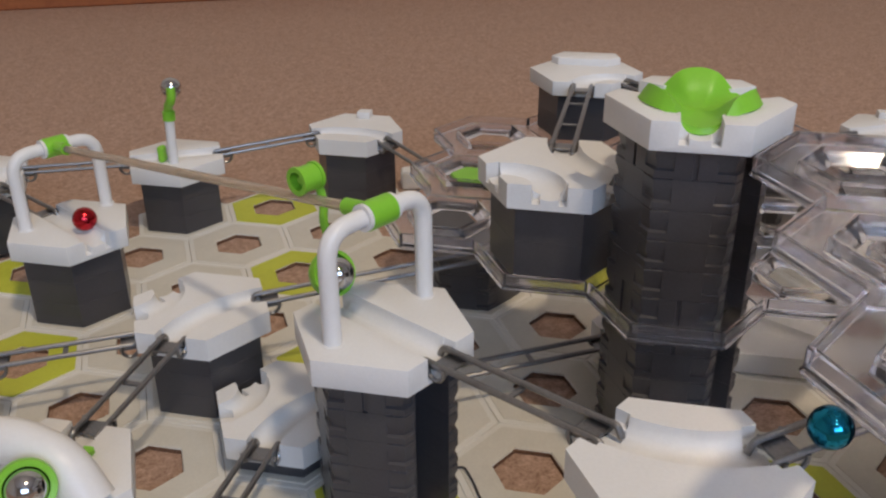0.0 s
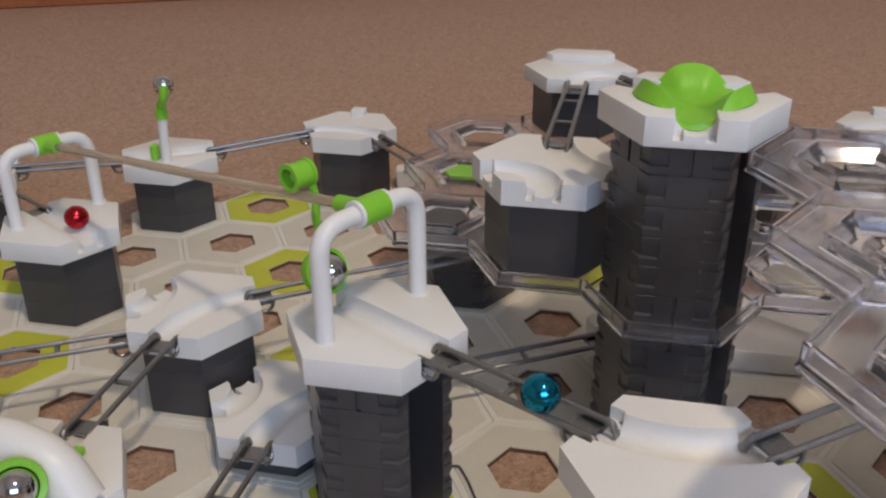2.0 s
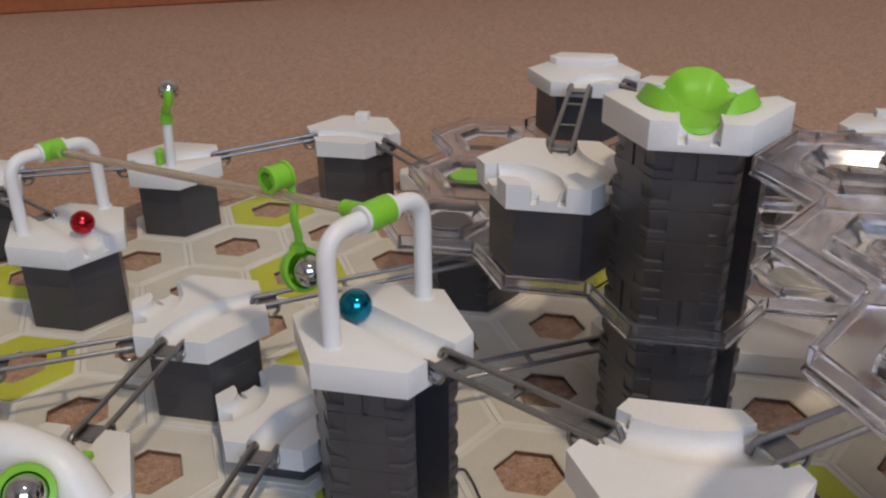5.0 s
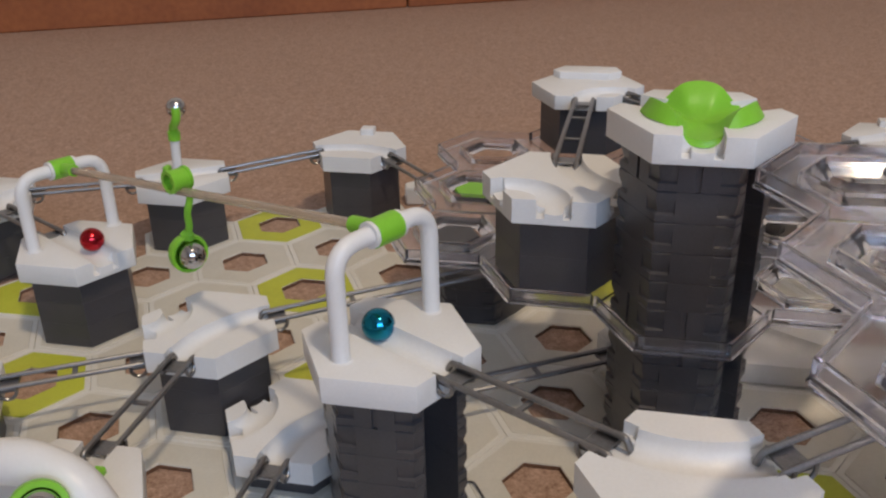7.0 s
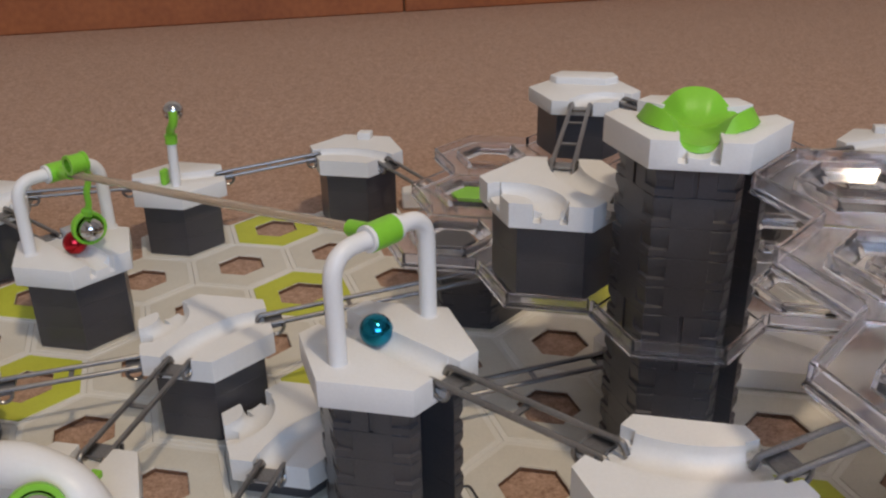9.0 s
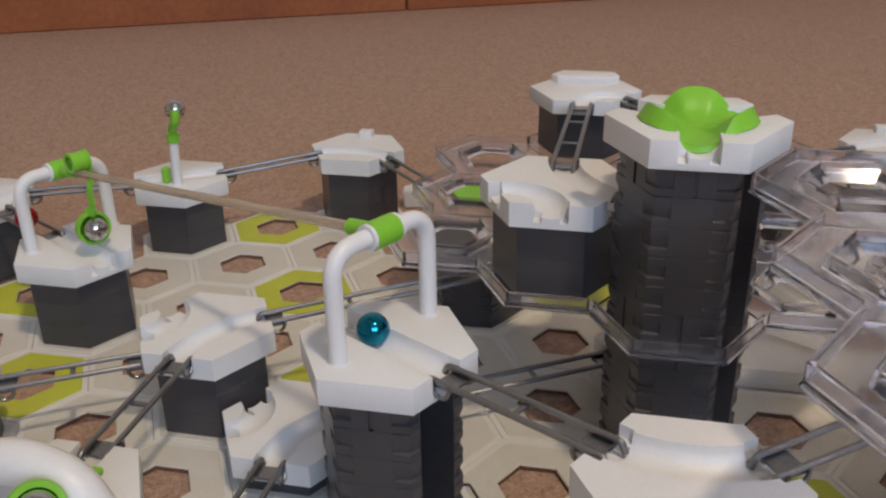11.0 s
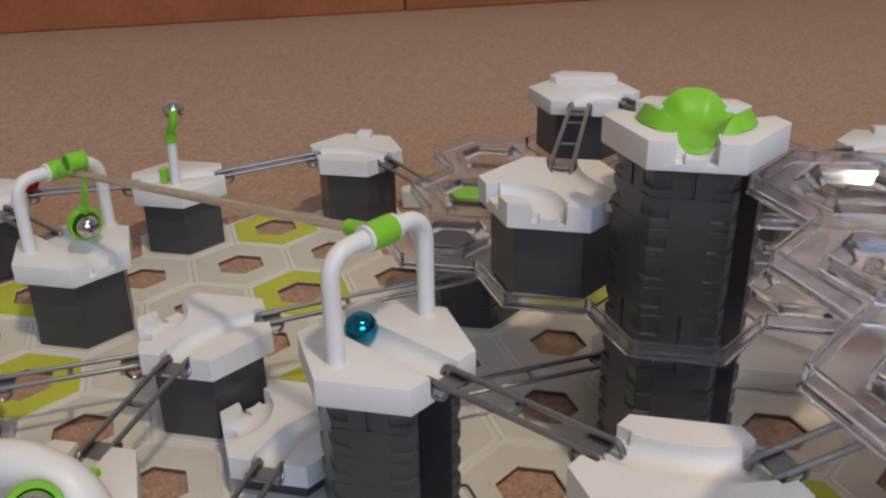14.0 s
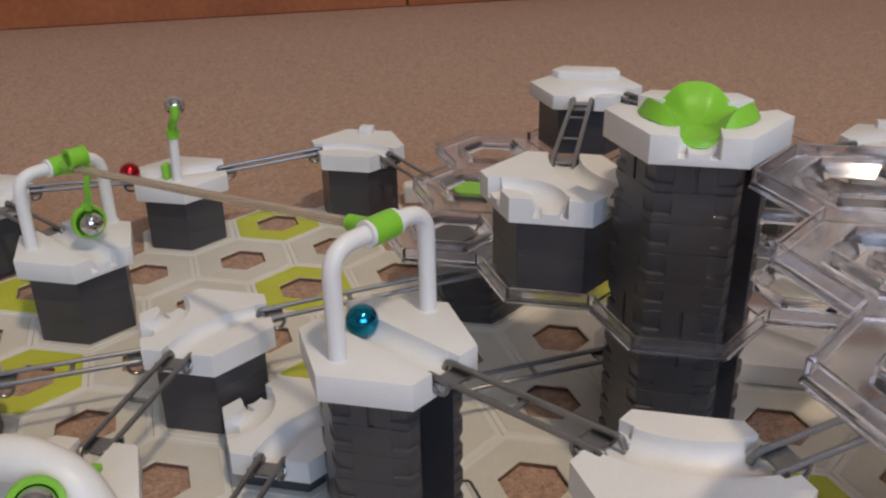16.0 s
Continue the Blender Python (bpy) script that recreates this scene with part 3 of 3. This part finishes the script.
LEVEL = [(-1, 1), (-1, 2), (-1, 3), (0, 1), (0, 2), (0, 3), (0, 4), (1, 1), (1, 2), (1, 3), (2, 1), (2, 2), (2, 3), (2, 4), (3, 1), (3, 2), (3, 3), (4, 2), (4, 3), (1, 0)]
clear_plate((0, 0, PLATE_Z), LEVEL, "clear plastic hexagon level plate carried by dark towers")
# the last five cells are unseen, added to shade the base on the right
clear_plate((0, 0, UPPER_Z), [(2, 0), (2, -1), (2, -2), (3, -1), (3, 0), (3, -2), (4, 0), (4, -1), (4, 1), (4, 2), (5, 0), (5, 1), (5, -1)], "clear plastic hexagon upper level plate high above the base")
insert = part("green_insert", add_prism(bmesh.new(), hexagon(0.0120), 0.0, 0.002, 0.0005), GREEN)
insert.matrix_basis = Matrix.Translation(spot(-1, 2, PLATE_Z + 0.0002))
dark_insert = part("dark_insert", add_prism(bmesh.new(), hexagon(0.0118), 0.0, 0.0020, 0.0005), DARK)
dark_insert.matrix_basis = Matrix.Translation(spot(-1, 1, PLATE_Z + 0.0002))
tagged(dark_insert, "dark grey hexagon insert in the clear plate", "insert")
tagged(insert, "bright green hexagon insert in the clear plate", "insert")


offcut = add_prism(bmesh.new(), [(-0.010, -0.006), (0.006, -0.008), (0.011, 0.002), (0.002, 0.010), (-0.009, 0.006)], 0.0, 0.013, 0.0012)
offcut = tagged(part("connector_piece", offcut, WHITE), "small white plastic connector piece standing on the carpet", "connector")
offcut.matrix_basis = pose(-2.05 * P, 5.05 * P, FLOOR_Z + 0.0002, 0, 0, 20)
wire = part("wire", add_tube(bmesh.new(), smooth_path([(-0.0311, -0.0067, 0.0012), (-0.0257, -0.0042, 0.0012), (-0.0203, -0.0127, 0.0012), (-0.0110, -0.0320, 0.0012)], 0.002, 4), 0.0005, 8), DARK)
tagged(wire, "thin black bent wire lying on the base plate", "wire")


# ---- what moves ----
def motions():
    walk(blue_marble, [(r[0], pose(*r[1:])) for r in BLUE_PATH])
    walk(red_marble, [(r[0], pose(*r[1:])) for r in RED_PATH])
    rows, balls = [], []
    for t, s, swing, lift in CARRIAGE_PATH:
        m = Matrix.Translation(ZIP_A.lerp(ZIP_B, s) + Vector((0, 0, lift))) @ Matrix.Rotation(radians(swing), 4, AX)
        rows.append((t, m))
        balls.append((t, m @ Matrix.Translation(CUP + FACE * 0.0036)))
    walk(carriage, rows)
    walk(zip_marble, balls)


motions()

──────────

WHAT IS EXPECTED: Restate the data above exactly, stripping out each image.

REPLY:
0.0 s
2.0 s
5.0 s
7.0 s
9.0 s
11.0 s
14.0 s
16.0 s
Continue the Blender Python (bpy) script that recreates this scene with part 3 of 3. This part finishes the script.
LEVEL = [(-1, 1), (-1, 2), (-1, 3), (0, 1), (0, 2), (0, 3), (0, 4), (1, 1), (1, 2), (1, 3), (2, 1), (2, 2), (2, 3), (2, 4), (3, 1), (3, 2), (3, 3), (4, 2), (4, 3), (1, 0)]
clear_plate((0, 0, PLATE_Z), LEVEL, "clear plastic hexagon level plate carried by dark towers")
# the last five cells are unseen, added to shade the base on the right
clear_plate((0, 0, UPPER_Z), [(2, 0), (2, -1), (2, -2), (3, -1), (3, 0), (3, -2), (4, 0), (4, -1), (4, 1), (4, 2), (5, 0), (5, 1), (5, -1)], "clear plastic hexagon upper level plate high above the base")
insert = part("green_insert", add_prism(bmesh.new(), hexagon(0.0120), 0.0, 0.002, 0.0005), GREEN)
insert.matrix_basis = Matrix.Translation(spot(-1, 2, PLATE_Z + 0.0002))
dark_insert = part("dark_insert", add_prism(bmesh.new(), hexagon(0.0118), 0.0, 0.0020, 0.0005), DARK)
dark_insert.matrix_basis = Matrix.Translation(spot(-1, 1, PLATE_Z + 0.0002))
tagged(dark_insert, "dark grey hexagon insert in the clear plate", "insert")
tagged(insert, "bright green hexagon insert in the clear plate", "insert")


offcut = add_prism(bmesh.new(), [(-0.010, -0.006), (0.006, -0.008), (0.011, 0.002), (0.002, 0.010), (-0.009, 0.006)], 0.0, 0.013, 0.0012)
offcut = tagged(part("connector_piece", offcut, WHITE), "small white plastic connector piece standing on the carpet", "connector")
offcut.matrix_basis = pose(-2.05 * P, 5.05 * P, FLOOR_Z + 0.0002, 0, 0, 20)
wire = part("wire", add_tube(bmesh.new(), smooth_path([(-0.0311, -0.0067, 0.0012), (-0.0257, -0.0042, 0.0012), (-0.0203, -0.0127, 0.0012), (-0.0110, -0.0320, 0.0012)], 0.002, 4), 0.0005, 8), DARK)
tagged(wire, "thin black bent wire lying on the base plate", "wire")


# ---- what moves ----
def motions():
    walk(blue_marble, [(r[0], pose(*r[1:])) for r in BLUE_PATH])
    walk(red_marble, [(r[0], pose(*r[1:])) for r in RED_PATH])
    rows, balls = [], []
    for t, s, swing, lift in CARRIAGE_PATH:
        m = Matrix.Translation(ZIP_A.lerp(ZIP_B, s) + Vector((0, 0, lift))) @ Matrix.Rotation(radians(swing), 4, AX)
        rows.append((t, m))
        balls.append((t, m @ Matrix.Translation(CUP + FACE * 0.0036)))
    walk(carriage, rows)
    walk(zip_marble, balls)


motions()